Tragic Flaw (Hamartia): In classical tragedy, the hamartia is the flaw that brings the hero down. Okonkwo's hamartia is his excessive fear of appearing weak, which drives him to violence, emotional repression, and ultimately suicide.
Important Quotes
"The white man has put a knife on the things that held us together and we have fallen apart."
Said by Obierika, Okonkwo's closest friend. This is the most important quote in the novel for exam purposes. It summarises the central argument: colonialism did not simply defeat Igbo society by military force. It destroyed the cultural, religious, and social structures that kept the community together. Once those structures were cut, the community could not hold.

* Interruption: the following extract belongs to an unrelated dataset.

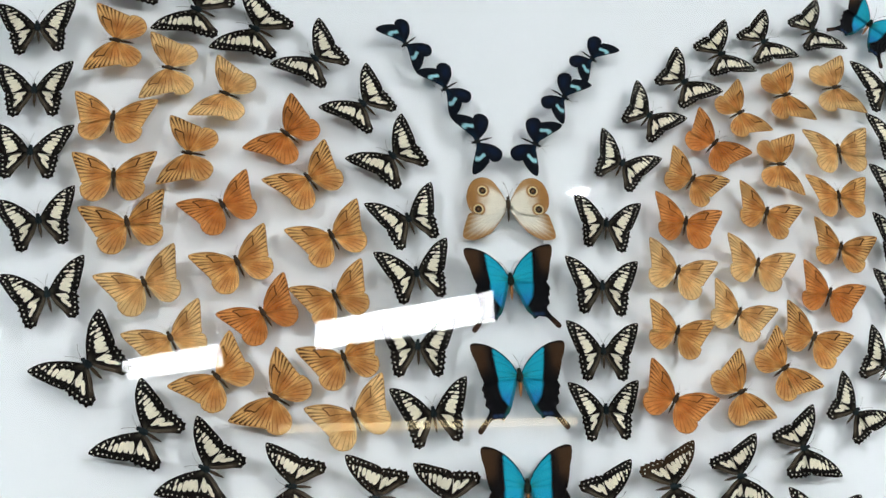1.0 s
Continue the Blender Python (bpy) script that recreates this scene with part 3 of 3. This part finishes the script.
def kind_of(shape, fore, hind, mat, fur, belly, body_long, thick):
    """All meshes of one sort of butterfly, made once and shared. fore and hind: the paint and the marks."""
    sh, out = SHAPES[shape], {}
    for side, tag in ((1, "right"), (-1, "left")):
        edge = sh.get("hind_" + tag, sh["hind"])
        notch = sh.get("notch_" + tag, sh["notch"])
        out["fore", tag] = wing_mesh("forewing", sh["fore"], sh["grid"][0], *fore, side, sh["dihedral"], sh["fore_notch"], mat, 0.020)
        out["hind", tag] = wing_mesh("hindwing", edge, sh["grid"][1], *hind, side, sh["dihedral"], notch, mat, 0.0)
    bm = bmesh.new()
    bmesh.ops.create_uvsphere(bm, u_segments=22, v_segments=16, radius=1, matrix=pose(0, 0.005, 0.012) @ Matrix.Diagonal((0.041 * thick, 0.066, 0.034 * thick, 1)))
    bmesh.ops.create_uvsphere(bm, u_segments=12, v_segments=8, radius=0.026 * thick, matrix=pose(0, 0.074, 0.014))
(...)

"Things fall apart; the centre cannot hold." (W.B. Yeats, The Second Coming)
This is the source of the novel's title. Achebe uses this line to signal that the novel is about the collapse of a social order. The "centre" is the Igbo way of life. When colonialism attacks it, the centre cannot hold, and everything falls apart.
The final irony of the District Commissioner's book title:
"The Pacification of the Primitive Tribes of the Lower Niger." The District Commissioner plans to write about Okonkwo in his colonial report, reducing a man of great complexity and dignity to a minor footnote in a colonial administration document. This ending captures the dehumanising nature of the colonial gaze.